### Requirements
Transcribe all of the material below word for word and leave out its pictures.

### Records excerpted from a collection

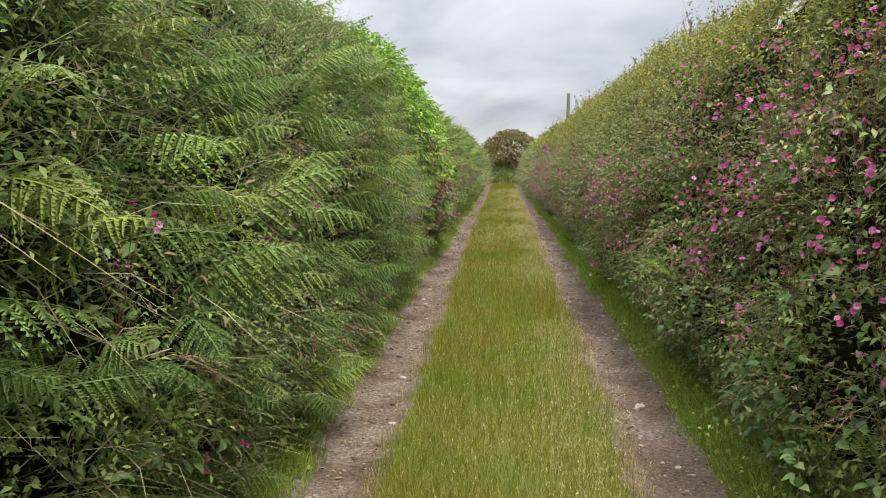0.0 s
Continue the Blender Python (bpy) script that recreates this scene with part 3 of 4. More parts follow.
verge_herbs()


def build_gravel():
    """Loose small stones in both wheel tracks."""
    n = 10500
    y = 1.0 + 25 * rng.uniform(0, 1, n) ** 1.1
    x = rng.choice([-1, 1], n) * (0.74 + rng.normal(0, 0.11, n))
    s = rng.gamma(1.6, 0.0032, n) + 0.0022
    o = np.array([[1, 0, 0], [0, 1, 0], [-1, 0, 0], [0, -1, 0], [0, 0, 0.7], [0, 0, -0.6]], float)
    f = np.array([[0, 1, 4], [1, 2, 4], [2, 3, 4], [3, 0, 4], [1, 0, 5], [2, 1, 5], [3, 2, 5], [0, 3, 5]])
    th = rng.uniform(0, 6.28, n)
    c, sn = np.cos(th), np.sin(th)
    v = o[None] * rng.uniform(0.6, 1.35, (n, 6, 1)) * s[:, None, None]
    v = np.stack([v[..., 0] * c[:, None] - v[..., 1] * sn[:, None], v[..., 0] * sn[:, None] + v[..., 1] * c[:, None], v[..., 2] * 0.75], -1)
    v += np.stack([x, y, ground_z(x, y) + s * 0.15], 1)[:, None]
    q = (f[None] + (np.arange(n) * 6)[:, None, None]).reshape(-1, 3)
    tagged(new("gravel", np_mesh("gravel", v.reshape(-1, 3), q, M_STONE)), "loose grey-brown gravel in the wheel tracks", "gravel", kind="stuff")
    n = 1500
    y = rng.uniform(0, 24, n)
    x = rng.choice([-1, 1], n) * (0.8 + rng.normal(0, 0.14, n))
    p = np.stack([x, y, ground_z(x, y) + 0.008], 1)
    d = rng.normal(size=(n, 3)) * np.array([1, 1, 0.12])
    v, q = leaf_arrays(p, d, np.array([0, 0, 1.0]) + rng.normal(size=(n, 3)) * 0.2, rng.uniform(0.015, 0.05, n), rng.uniform(0.008, 0.02, n), 0.1)
    tagged(new("leaf_litter", np_mesh("leaf_litter", v, q, M_DEADLEAF)), "scattered dry leaves and straw on the tracks", "leaf litter", kind="stuff")


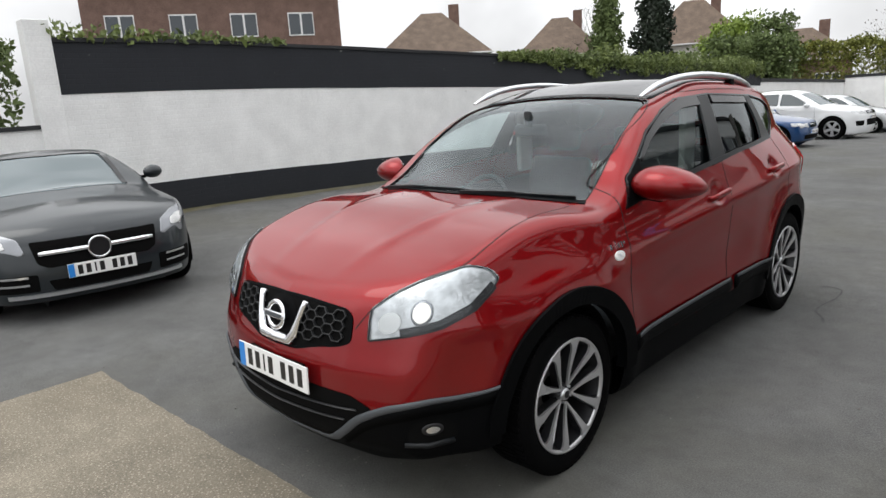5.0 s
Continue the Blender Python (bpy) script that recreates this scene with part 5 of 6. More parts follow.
parked_car("blue_saloon_car", "metallic blue saloon car parked beside the wall", "bluepaint", on_ground(-5.60, 17.7, 86.5), SEDAN_TOP, 1.74, -2.06, 2.41, 2.725, .315,
           SEDAN_WIN, SEDAN_SCREEN, SEDAN_BACK,
           lamps=(("lamp_bowl", [(.30, -2.04, .58), (.32, -2.0, .70), (.62, -1.86, .72), (.76, -1.68, .72), (.76, -1.72, .63), (.60, -1.95, .58)]),),
           tails=(("lamp_red", [(.55, 2.3, .93), (.78, 1.95, .93), (.80, 2.0, .78), (.6, 2.33, .75)]),),
           grille=("recess_shade", [(-.24, .70), (.24, .70), (.22, .58), (-.22, .58)], 2, "chrome"), intake=([(-.5, .38), (.5, .38), (.46, .26), (-.46, .26)],), plate_z=.46, rear_plate=.78,
           seams=SEDAN_SEAMS, handles=((.22, .88), (.92, .90)), spokes=5, twin=True, rim=.22)
SUV_TOP = [(-2.5, .70), (-2.33, .90), (-2.1, 1.0), (-1.6, 1.09), (-1.15, 1.13), (-1.0, 1.18), (-.5, 1.45), (-.2, 1.585), (.2, 1.66), (.8, 1.675), (1.5, 1.62), (2.0, 1.56), (2.4, 1.45)]
SUV_WIN = ([(-.72, 1.13), (.28, 1.16), (.28, 1.55), (0, 1.53), (-.32, 1.38)], [(.36, 1.16), (1.18, 1.19), (1.12, 1.54), (.38, 1.555)], [(1.26, 1.20), (1.75, 1.25), (1.85, 1.38), (1.72, 1.48), (1.22, 1.535)])
parked_car("white_suv", "white sport utility car parked beside the wall", "whitepaint", on_ground(-5.42, 22.3, 86), SUV_TOP, 1.93, -2.33, 2.40, 2.855, .375,
           SUV_WIN, [(-.68, -.95), (0, -1.07), (.68, -.95), (.58, -.26), (0, -.32), (-.58, -.26)], None, belt=1.10, mirror=(-.62, 1.16),
           lamps=(("lamp_bowl", [(.42, -2.28, .83), (.44, -2.24, .93), (.68, -2.08, .97), (.84, -1.9, .96), (.85, -1.95, .86), (.68, -2.15, .82)]),),
           tails=(("lamp_red", [(.6, 2.3, 1.1), (.84, 2.0, 1.1), (.86, 2.05, .9), (.62, 2.33, .88)]),),
           grille=("recess_shade", [(-.42, .92), (.42, .92), (.40, .82), (-.40, .82)], 2, "chrome"), intake=([(-.45, .66), (.45, .66), (.42, .46), (-.42, .46)], [(.55, .62), (.82, .62), (.8, .46), (.58, .46)], [(-.82, .62), (-.55, .62), (-.58, .46), (-.8, .46)]),
           plate_z=.72, seams=([(-.86, 1.1), (-.88, .7), (-.85, .35)], [(.32, 1.14), (.32, .6), (.30, .35)], [(1.22, 1.17), (1.3, .95), (1.05, .6)]), handles=((.16, 1.03), (1.05, 1.05)), rim=.25, tw=.25,
           nose=[(.15, -2.2), (.25, -2.28), (.45, -2.33), (.75, -2.32), (.95, -2.22), (1.1, -1.9)], stern=[(.15, 2.28), (.4, 2.40), (.8, 2.40), (1.1, 2.34), (1.5, 2.2)])
HATCH_TOP = [(-2.0, .55), (-1.86, .68), (-1.7, .79), (-1.35, .90), (-.98, .965), (-.85, 1.0), (-.45, 1.23), (-.1, 1.39), (.2, 1.45), (.6, 1.46), (1.1, 1.44), (1.6, 1.385), (1.95, 1.33)]
HATCH_WIN = ([(-.62, .98), (.30, 1.01), (.30, 1.37), (.05, 1.35), (-.25, 1.21)], [(.38, 1.01), (1.1, 1.03), (1.28, 1.16), (1.2, 1.33), (.4, 1.375)])
HATCH_STERN = [(.15, 1.86), (.3, 1.98), (.55, 2.0), (.8, 1.99), (.98, 1.95), (1.2, 1.83), (1.4, 1.68)]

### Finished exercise
0.0 s
Continue the Blender Python (bpy) script that recreates this scene with part 3 of 4. More parts follow.
verge_herbs()


def build_gravel():
    """Loose small stones in both wheel tracks."""
    n = 10500
    y = 1.0 + 25 * rng.uniform(0, 1, n) ** 1.1
    x = rng.choice([-1, 1], n) * (0.74 + rng.normal(0, 0.11, n))
    s = rng.gamma(1.6, 0.0032, n) + 0.0022
    o = np.array([[1, 0, 0], [0, 1, 0], [-1, 0, 0], [0, -1, 0], [0, 0, 0.7], [0, 0, -0.6]], float)
    f = np.array([[0, 1, 4], [1, 2, 4], [2, 3, 4], [3, 0, 4], [1, 0, 5], [2, 1, 5], [3, 2, 5], [0, 3, 5]])
    th = rng.uniform(0, 6.28, n)
    c, sn = np.cos(th), np.sin(th)
    v = o[None] * rng.uniform(0.6, 1.35, (n, 6, 1)) * s[:, None, None]
    v = np.stack([v[..., 0] * c[:, None] - v[..., 1] * sn[:, None], v[..., 0] * sn[:, None] + v[..., 1] * c[:, None], v[..., 2] * 0.75], -1)
    v += np.stack([x, y, ground_z(x, y) + s * 0.15], 1)[:, None]
    q = (f[None] + (np.arange(n) * 6)[:, None, None]).reshape(-1, 3)
    tagged(new("gravel", np_mesh("gravel", v.reshape(-1, 3), q, M_STONE)), "loose grey-brown gravel in the wheel tracks", "gravel", kind="stuff")
    n = 1500
    y = rng.uniform(0, 24, n)
    x = rng.choice([-1, 1], n) * (0.8 + rng.normal(0, 0.14, n))
    p = np.stack([x, y, ground_z(x, y) + 0.008], 1)
    d = rng.normal(size=(n, 3)) * np.array([1, 1, 0.12])
    v, q = leaf_arrays(p, d, np.array([0, 0, 1.0]) + rng.normal(size=(n, 3)) * 0.2, rng.uniform(0.015, 0.05, n), rng.uniform(0.008, 0.02, n), 0.1)
    tagged(new("leaf_litter", np_mesh("leaf_litter", v, q, M_DEADLEAF)), "scattered dry leaves and straw on the tracks", "leaf litter", kind="stuff")


5.0 s
Continue the Blender Python (bpy) script that recreates this scene with part 5 of 6. More parts follow.
parked_car("blue_saloon_car", "metallic blue saloon car parked beside the wall", "bluepaint", on_ground(-5.60, 17.7, 86.5), SEDAN_TOP, 1.74, -2.06, 2.41, 2.725, .315,
           SEDAN_WIN, SEDAN_SCREEN, SEDAN_BACK,
           lamps=(("lamp_bowl", [(.30, -2.04, .58), (.32, -2.0, .70), (.62, -1.86, .72), (.76, -1.68, .72), (.76, -1.72, .63), (.60, -1.95, .58)]),),
           tails=(("lamp_red", [(.55, 2.3, .93), (.78, 1.95, .93), (.80, 2.0, .78), (.6, 2.33, .75)]),),
           grille=("recess_shade", [(-.24, .70), (.24, .70), (.22, .58), (-.22, .58)], 2, "chrome"), intake=([(-.5, .38), (.5, .38), (.46, .26), (-.46, .26)],), plate_z=.46, rear_plate=.78,
           seams=SEDAN_SEAMS, handles=((.22, .88), (.92, .90)), spokes=5, twin=True, rim=.22)
SUV_TOP = [(-2.5, .70), (-2.33, .90), (-2.1, 1.0), (-1.6, 1.09), (-1.15, 1.13), (-1.0, 1.18), (-.5, 1.45), (-.2, 1.585), (.2, 1.66), (.8, 1.675), (1.5, 1.62), (2.0, 1.56), (2.4, 1.45)]
SUV_WIN = ([(-.72, 1.13), (.28, 1.16), (.28, 1.55), (0, 1.53), (-.32, 1.38)], [(.36, 1.16), (1.18, 1.19), (1.12, 1.54), (.38, 1.555)], [(1.26, 1.20), (1.75, 1.25), (1.85, 1.38), (1.72, 1.48), (1.22, 1.535)])
parked_car("white_suv", "white sport utility car parked beside the wall", "whitepaint", on_ground(-5.42, 22.3, 86), SUV_TOP, 1.93, -2.33, 2.40, 2.855, .375,
           SUV_WIN, [(-.68, -.95), (0, -1.07), (.68, -.95), (.58, -.26), (0, -.32), (-.58, -.26)], None, belt=1.10, mirror=(-.62, 1.16),
           lamps=(("lamp_bowl", [(.42, -2.28, .83), (.44, -2.24, .93), (.68, -2.08, .97), (.84, -1.9, .96), (.85, -1.95, .86), (.68, -2.15, .82)]),),
           tails=(("lamp_red", [(.6, 2.3, 1.1), (.84, 2.0, 1.1), (.86, 2.05, .9), (.62, 2.33, .88)]),),
           grille=("recess_shade", [(-.42, .92), (.42, .92), (.40, .82), (-.40, .82)], 2, "chrome"), intake=([(-.45, .66), (.45, .66), (.42, .46), (-.42, .46)], [(.55, .62), (.82, .62), (.8, .46), (.58, .46)], [(-.82, .62), (-.55, .62), (-.58, .46), (-.8, .46)]),
           plate_z=.72, seams=([(-.86, 1.1), (-.88, .7), (-.85, .35)], [(.32, 1.14), (.32, .6), (.30, .35)], [(1.22, 1.17), (1.3, .95), (1.05, .6)]), handles=((.16, 1.03), (1.05, 1.05)), rim=.25, tw=.25,
           nose=[(.15, -2.2), (.25, -2.28), (.45, -2.33), (.75, -2.32), (.95, -2.22), (1.1, -1.9)], stern=[(.15, 2.28), (.4, 2.40), (.8, 2.40), (1.1, 2.34), (1.5, 2.2)])
HATCH_TOP = [(-2.0, .55), (-1.86, .68), (-1.7, .79), (-1.35, .90), (-.98, .965), (-.85, 1.0), (-.45, 1.23), (-.1, 1.39), (.2, 1.45), (.6, 1.46), (1.1, 1.44), (1.6, 1.385), (1.95, 1.33)]
HATCH_WIN = ([(-.62, .98), (.30, 1.01), (.30, 1.37), (.05, 1.35), (-.25, 1.21)], [(.38, 1.01), (1.1, 1.03), (1.28, 1.16), (1.2, 1.33), (.4, 1.375)])
HATCH_STERN = [(.15, 1.86), (.3, 1.98), (.55, 2.0), (.8, 1.99), (.98, 1.95), (1.2, 1.83), (1.4, 1.68)]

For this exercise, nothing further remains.